Safe Landing: Brazil’s First Astronaut, ISS Crew Return to Earth
ISS Expedition 12 commander Bill McArthur smiles as recovery crews and doctors tend to him after landing on the steppes of Kazakhstan on April 8, 2006.
Credit: NASA TV/

Three astronauts returned to Earth Saturday, ending six months aboard the International Space Station (ISS) for one crew and a historic first spaceflight for the country of Brazil.

ISS Expedition 12 commander Bill McArthur, flight engineer Valery Tokarev and Brazil's first astronaut Marcos Pontes smiled for cameras after their Soyuz TMA-7 spacecraft touched down on the steppes of Kazakhstan in Central Asia.

"It was a heck of a ride," McArthur said after landing, comparing it to an amusement park ride. "It was like Mr. Toad's Wild Ride, you'd love it."

Homeland Has Much to Gain From Spaceflight, Brazilian Astronaut Says
McArthur and Tokarev spent 189 days aboard the ISS before returning to Earth today at 7:48 p.m. EDT (2348 GMT). Pontes racked up 10 days in orbit, a week of which was spent performing experiments aboard the ISS, under a $10 million agreement between the space agencies of Brazil and Russia.

"For me this has been a very special week," Pontes said Friday. "It was my first flight and it was the first flight for Brazil. I am very happy."

Pontes rode up to the ISS on March 29 with the space station's new crew, Expedition 13 commander Pavel Vinogradov and flight engineer Jeffrey Williams, which will spend the next six months aboard the orbital laboratory.

"I'm sure the space station will be in very good hands from now on," said Pontes, who initially trained for a shuttle flight since 1998 only to secure a Soyuz seat last year.

Mission's end

McArthur, 54, and Tokarev, 53, staged two spacewalks since they arrived aboard the space station in October 2005. They also tossed an unmanned Russian spacesuit into orbit as part of a radio experiment.

The astronauts became the first space station crew to dock a Soyuz spacecraft at every available Russian-built port, and had the fortune of being in orbit during a rare solar eclipse, in which the Moon's shadow was visible on Earth.

"I was desperate to see it and it was certainly the opportunity of a lifetime," McArthur said. "All I could see was a dark shadow below the was pretty darn big."

The Expedition 12 crew had hoped to host NASA's second shuttle flight since the 2003 Columbia accident - STS-121 aboard Discovery - which was to deliver a third ISS crewmember, European Space Agency astronaut Thomas Reiter, to the orbital laboratory.

Delays due to ongoing fuel tank foam and sensor modifications for STS-121's external tank have pushed the spaceflight's launch target to no earlier than July, placing it within the Expedition 13 crew's increment.

"We'd like to wish the crew of [Expedition] 13 a successful, uneventful in the good sense, mission," Tokarev said before leaving the ISS.

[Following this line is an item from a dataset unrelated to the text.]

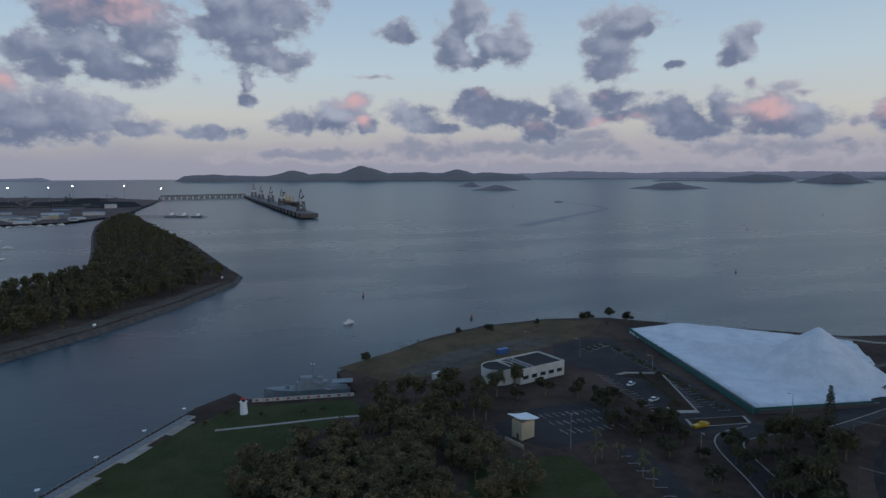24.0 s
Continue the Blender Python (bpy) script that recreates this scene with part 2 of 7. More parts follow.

Expedition 13's Vinogradov and Williams said they were eager for Reiter to join them in July and also hope for another shuttle mission in August. That second mission is expected to restart station construction efforts, which have been stalled since the Columbia accident.

"Were looking forward to the weekend, to rest up for a little bit then we'll get down to business," Williams said after Pontes and the Expedition 12 crew departed.

A final flight

Before launching toward the ISS in October, McArthur said he expected Expedition 12 to be his last spaceflight, something his wife Cindy - who works in NASA's education office at Johnson Space Center - is looking forward to.

"I encouraged him to make that decision on his own," Cindy McArthur told during the Expedition 12 mission. "He thought it was time for other people to have a chance to fly. It will be interesting to have him home for awhile, he's been traveling so much."

A retired U.S. Army colonel, Bill McArthur is a veteran of four spaceflights - three of which aboard NASA space shuttles - though Expedition 12 is his first long-duration flight. Expedition 12 also marked the first long-duration flight for Tokarev, who flew aboard the Discovery orbiter during the STS-96 mission.

Cindy McArthur planned to greet her husband in Russia's Star City with their two daughters - one of whom is pregnant with the couple's first grandchild - and a son-in-law.

Earlier this week, Bill McArthur told reporters that he, and the rest of his relatives, will learn whether the new child is a boy or girl together as a family.

"It will be just a delight to see them all," McArthur said.